→ **WRITTEN TASK**:
Transcribe only part of the material below: the lines from the one containing "# ---- helpers" through the one containing "of a camera", inclusive, exactly as written.
########################################
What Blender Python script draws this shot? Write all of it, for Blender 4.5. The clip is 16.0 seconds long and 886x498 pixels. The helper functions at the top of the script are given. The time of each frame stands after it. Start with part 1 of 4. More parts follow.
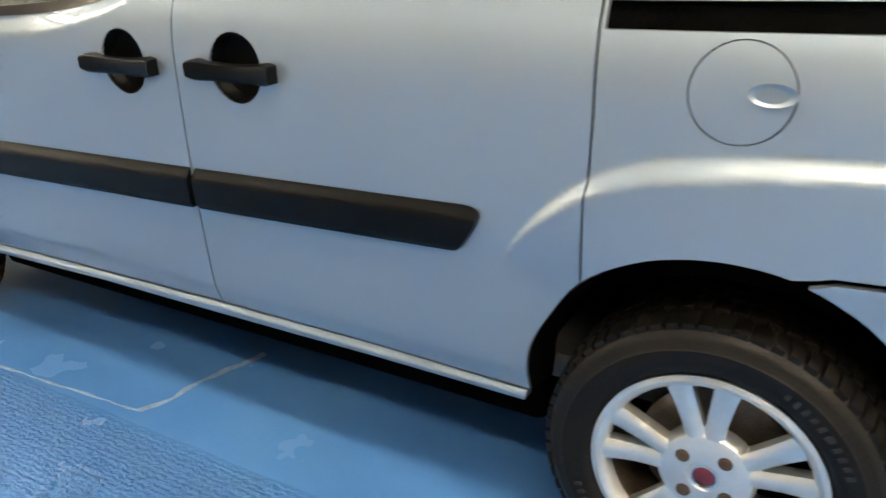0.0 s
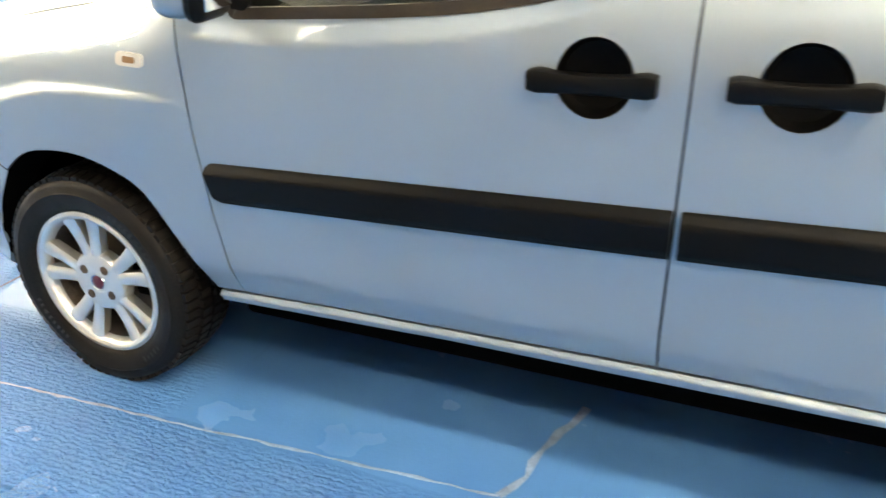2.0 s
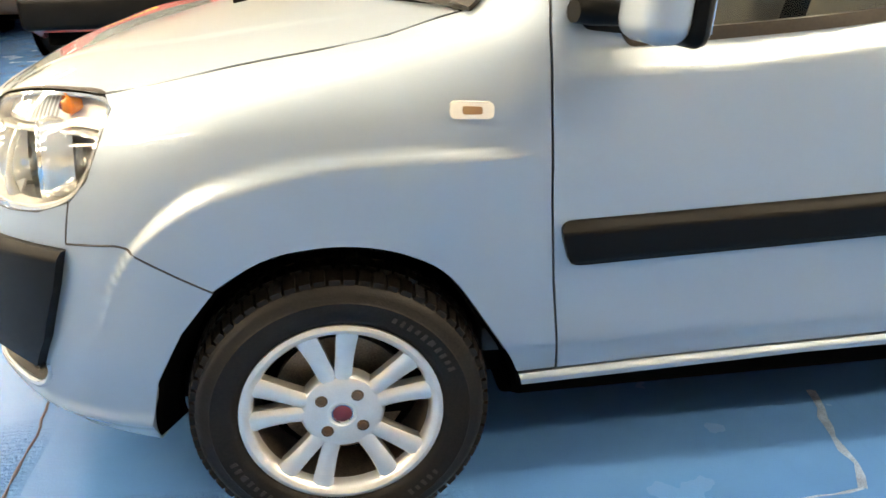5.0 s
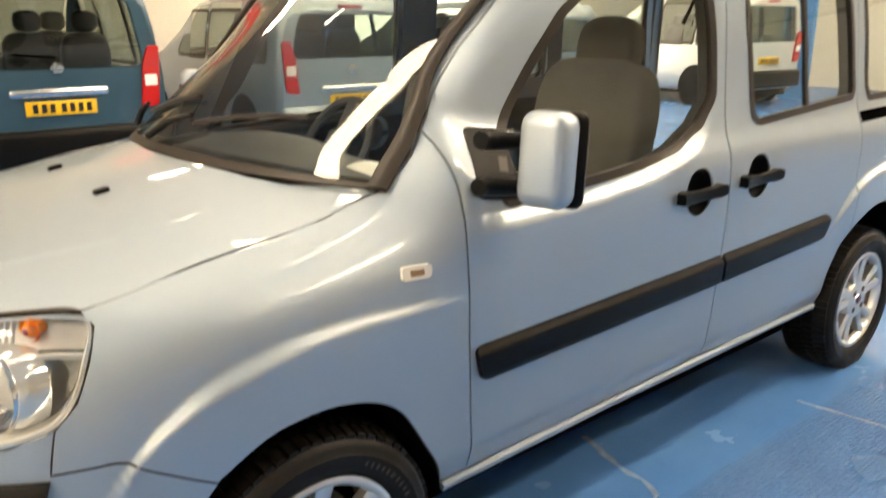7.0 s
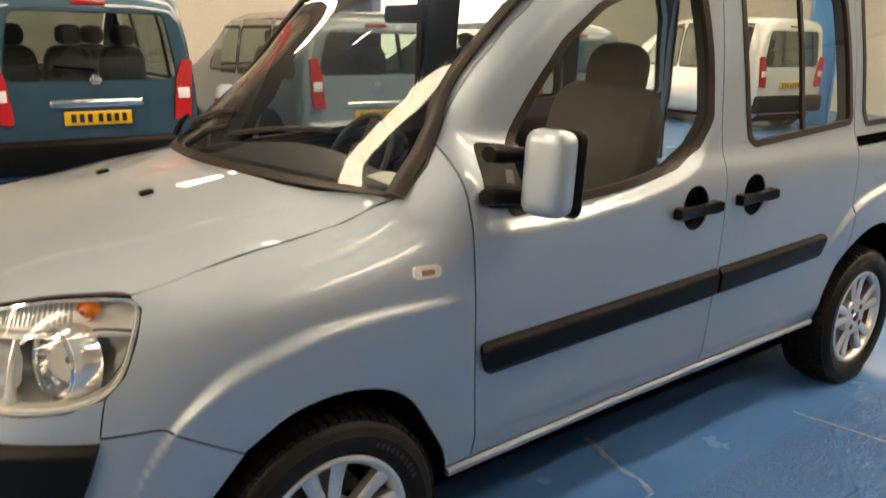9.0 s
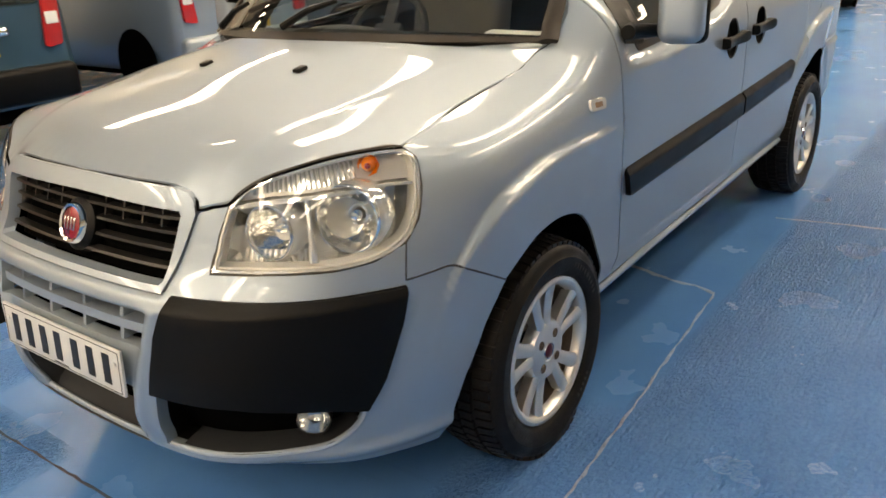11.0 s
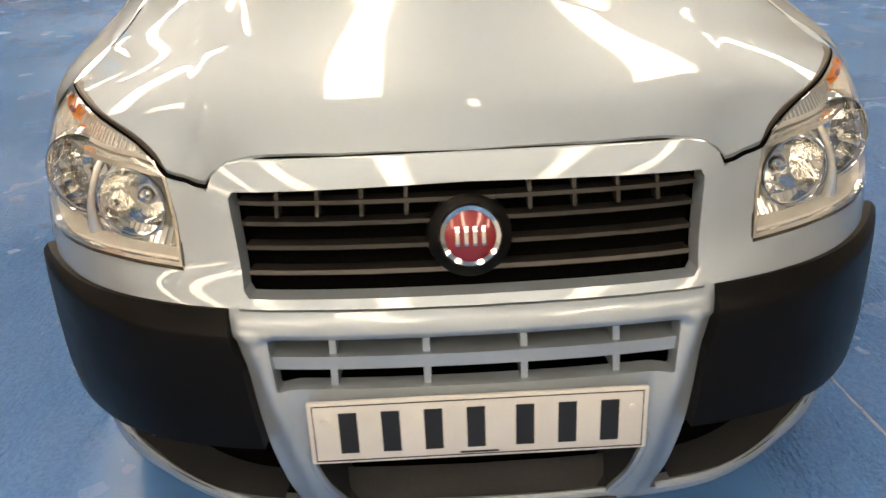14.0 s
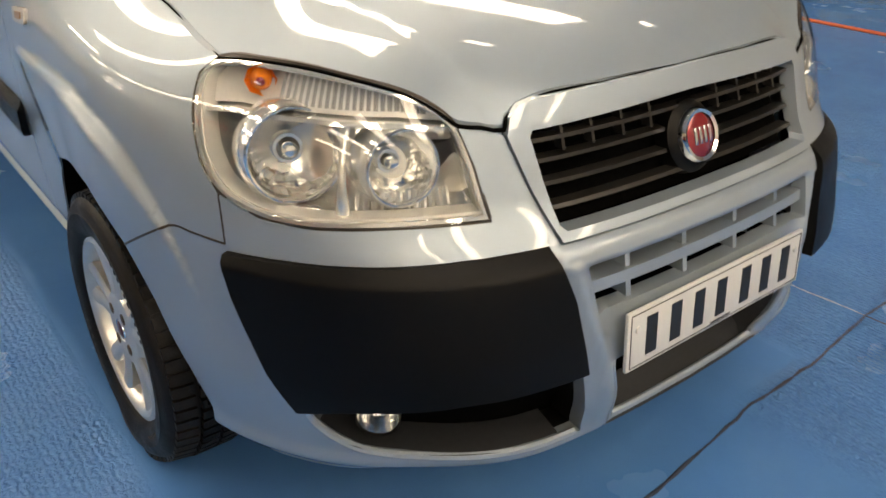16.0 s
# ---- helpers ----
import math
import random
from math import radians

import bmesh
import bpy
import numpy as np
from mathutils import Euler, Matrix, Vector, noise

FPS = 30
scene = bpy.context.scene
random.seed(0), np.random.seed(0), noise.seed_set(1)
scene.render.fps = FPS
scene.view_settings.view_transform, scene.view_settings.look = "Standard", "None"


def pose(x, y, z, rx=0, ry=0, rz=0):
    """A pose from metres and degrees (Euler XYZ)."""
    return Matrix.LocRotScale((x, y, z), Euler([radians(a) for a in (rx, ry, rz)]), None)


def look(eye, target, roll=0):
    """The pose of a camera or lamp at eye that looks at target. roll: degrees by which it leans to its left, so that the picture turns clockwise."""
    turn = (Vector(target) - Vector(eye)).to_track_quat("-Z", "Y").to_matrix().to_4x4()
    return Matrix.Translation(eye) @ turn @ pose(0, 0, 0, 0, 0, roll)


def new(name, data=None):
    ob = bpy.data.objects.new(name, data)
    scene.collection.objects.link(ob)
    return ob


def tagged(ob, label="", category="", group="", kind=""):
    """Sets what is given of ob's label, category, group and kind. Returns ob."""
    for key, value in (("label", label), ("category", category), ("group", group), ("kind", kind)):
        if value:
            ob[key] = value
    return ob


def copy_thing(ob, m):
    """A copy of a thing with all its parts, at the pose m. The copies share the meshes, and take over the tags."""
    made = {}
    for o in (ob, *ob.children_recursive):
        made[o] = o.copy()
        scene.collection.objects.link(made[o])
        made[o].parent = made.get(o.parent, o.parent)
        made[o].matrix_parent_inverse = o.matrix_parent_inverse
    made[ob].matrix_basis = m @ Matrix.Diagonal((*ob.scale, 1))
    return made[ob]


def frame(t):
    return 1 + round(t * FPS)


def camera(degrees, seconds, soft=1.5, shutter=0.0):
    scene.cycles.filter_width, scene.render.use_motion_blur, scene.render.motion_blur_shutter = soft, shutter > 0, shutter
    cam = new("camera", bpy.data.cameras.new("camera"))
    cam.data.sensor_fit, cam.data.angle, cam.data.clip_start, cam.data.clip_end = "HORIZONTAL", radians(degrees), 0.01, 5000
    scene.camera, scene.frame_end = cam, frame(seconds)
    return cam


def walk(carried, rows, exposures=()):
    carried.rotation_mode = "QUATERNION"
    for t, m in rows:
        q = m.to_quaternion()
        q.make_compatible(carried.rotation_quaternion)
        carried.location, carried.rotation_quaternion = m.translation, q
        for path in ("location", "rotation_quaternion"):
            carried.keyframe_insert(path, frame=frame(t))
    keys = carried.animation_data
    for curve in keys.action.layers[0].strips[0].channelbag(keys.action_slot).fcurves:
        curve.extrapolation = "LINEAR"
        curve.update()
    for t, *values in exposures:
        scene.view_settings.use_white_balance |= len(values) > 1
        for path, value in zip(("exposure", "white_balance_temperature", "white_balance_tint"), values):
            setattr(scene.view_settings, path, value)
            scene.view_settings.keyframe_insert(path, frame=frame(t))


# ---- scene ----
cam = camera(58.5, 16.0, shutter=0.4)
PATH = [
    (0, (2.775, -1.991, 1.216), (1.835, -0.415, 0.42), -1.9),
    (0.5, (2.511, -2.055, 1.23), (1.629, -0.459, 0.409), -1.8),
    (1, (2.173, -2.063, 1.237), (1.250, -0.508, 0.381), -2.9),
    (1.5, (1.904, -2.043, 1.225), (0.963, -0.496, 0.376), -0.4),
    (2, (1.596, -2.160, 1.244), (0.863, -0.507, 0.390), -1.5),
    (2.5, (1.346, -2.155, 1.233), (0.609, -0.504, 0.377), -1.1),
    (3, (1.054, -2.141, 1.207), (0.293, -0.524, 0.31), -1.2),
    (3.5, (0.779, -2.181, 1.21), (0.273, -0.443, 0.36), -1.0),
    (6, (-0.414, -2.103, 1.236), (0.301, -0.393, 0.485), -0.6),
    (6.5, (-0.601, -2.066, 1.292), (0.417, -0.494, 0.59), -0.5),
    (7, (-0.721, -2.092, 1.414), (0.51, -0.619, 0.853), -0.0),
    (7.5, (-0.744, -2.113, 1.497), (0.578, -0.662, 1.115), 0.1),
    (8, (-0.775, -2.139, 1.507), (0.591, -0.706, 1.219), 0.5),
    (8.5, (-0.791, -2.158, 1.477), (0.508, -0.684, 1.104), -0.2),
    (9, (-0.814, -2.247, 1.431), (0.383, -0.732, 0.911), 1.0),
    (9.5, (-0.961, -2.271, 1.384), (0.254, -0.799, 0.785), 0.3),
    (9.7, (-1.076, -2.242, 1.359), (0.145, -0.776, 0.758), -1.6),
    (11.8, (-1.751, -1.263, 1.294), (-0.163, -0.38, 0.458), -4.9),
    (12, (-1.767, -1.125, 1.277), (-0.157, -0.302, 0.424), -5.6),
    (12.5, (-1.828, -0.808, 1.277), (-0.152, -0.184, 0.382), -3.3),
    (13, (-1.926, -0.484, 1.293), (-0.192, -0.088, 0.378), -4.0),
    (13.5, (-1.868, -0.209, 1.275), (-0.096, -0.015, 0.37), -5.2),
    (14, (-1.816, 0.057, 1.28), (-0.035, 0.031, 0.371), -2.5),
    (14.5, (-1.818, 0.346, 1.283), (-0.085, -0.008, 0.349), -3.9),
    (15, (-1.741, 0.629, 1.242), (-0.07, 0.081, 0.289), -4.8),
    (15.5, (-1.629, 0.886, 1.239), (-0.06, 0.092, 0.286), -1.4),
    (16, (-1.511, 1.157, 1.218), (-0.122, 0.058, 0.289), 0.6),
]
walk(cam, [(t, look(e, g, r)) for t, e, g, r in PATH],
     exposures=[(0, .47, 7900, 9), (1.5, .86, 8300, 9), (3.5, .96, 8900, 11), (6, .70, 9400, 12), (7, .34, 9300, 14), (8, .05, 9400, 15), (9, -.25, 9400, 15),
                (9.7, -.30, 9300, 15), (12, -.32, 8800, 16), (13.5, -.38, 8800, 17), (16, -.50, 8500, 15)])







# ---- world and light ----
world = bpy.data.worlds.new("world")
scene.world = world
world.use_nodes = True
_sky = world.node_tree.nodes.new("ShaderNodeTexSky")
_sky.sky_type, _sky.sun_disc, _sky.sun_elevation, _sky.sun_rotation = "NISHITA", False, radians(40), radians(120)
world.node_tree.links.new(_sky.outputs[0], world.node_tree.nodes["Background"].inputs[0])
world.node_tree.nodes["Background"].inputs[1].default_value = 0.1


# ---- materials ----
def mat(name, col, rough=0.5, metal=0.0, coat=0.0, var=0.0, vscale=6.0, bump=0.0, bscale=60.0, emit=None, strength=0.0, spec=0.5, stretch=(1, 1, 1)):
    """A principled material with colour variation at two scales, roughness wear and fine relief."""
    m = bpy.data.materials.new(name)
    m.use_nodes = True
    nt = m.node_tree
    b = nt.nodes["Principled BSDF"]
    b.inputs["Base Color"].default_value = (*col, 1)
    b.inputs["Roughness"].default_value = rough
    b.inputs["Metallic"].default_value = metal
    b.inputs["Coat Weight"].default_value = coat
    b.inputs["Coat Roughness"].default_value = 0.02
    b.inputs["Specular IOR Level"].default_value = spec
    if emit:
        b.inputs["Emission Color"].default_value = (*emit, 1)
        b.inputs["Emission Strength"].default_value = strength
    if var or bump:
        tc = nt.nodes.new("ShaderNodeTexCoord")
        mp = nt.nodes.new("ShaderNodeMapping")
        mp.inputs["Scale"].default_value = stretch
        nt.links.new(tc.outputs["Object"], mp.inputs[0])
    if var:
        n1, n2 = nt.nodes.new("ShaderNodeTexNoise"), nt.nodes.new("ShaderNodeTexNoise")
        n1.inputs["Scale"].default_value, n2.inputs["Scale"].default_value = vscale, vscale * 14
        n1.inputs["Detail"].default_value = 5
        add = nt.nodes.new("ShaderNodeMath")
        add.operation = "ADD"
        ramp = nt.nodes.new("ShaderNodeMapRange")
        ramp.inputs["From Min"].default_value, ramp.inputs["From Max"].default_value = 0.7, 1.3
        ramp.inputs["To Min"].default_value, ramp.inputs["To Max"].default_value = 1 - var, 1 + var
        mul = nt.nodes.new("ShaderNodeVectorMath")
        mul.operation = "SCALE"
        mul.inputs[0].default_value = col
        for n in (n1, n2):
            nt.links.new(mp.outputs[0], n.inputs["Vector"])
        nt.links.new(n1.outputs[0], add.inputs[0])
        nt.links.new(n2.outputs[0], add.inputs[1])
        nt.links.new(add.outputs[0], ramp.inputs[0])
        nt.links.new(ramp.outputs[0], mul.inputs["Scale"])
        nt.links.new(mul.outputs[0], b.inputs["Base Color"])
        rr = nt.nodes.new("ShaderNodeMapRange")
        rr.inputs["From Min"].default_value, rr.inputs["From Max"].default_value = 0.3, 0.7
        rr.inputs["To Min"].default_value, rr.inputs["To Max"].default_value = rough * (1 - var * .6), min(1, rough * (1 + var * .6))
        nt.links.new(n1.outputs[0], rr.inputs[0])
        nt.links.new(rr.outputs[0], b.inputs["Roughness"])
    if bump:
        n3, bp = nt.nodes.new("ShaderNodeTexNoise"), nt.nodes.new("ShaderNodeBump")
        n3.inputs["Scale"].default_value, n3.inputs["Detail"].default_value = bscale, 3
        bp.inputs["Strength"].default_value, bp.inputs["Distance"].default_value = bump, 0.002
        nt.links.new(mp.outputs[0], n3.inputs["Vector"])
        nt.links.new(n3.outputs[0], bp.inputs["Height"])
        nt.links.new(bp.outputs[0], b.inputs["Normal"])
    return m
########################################
→ **WRITTEN REPLY**:
# ---- helpers ----
import math
import random
from math import radians

import bmesh
import bpy
import numpy as np
from mathutils import Euler, Matrix, Vector, noise

FPS = 30
scene = bpy.context.scene
random.seed(0), np.random.seed(0), noise.seed_set(1)
scene.render.fps = FPS
scene.view_settings.view_transform, scene.view_settings.look = "Standard", "None"


def pose(x, y, z, rx=0, ry=0, rz=0):
    """A pose from metres and degrees (Euler XYZ)."""
    return Matrix.LocRotScale((x, y, z), Euler([radians(a) for a in (rx, ry, rz)]), None)


def look(eye, target, roll=0):
    """The pose of a camera or lamp at eye that looks at target. roll: degrees by which it leans to its left, so that the picture turns clockwise."""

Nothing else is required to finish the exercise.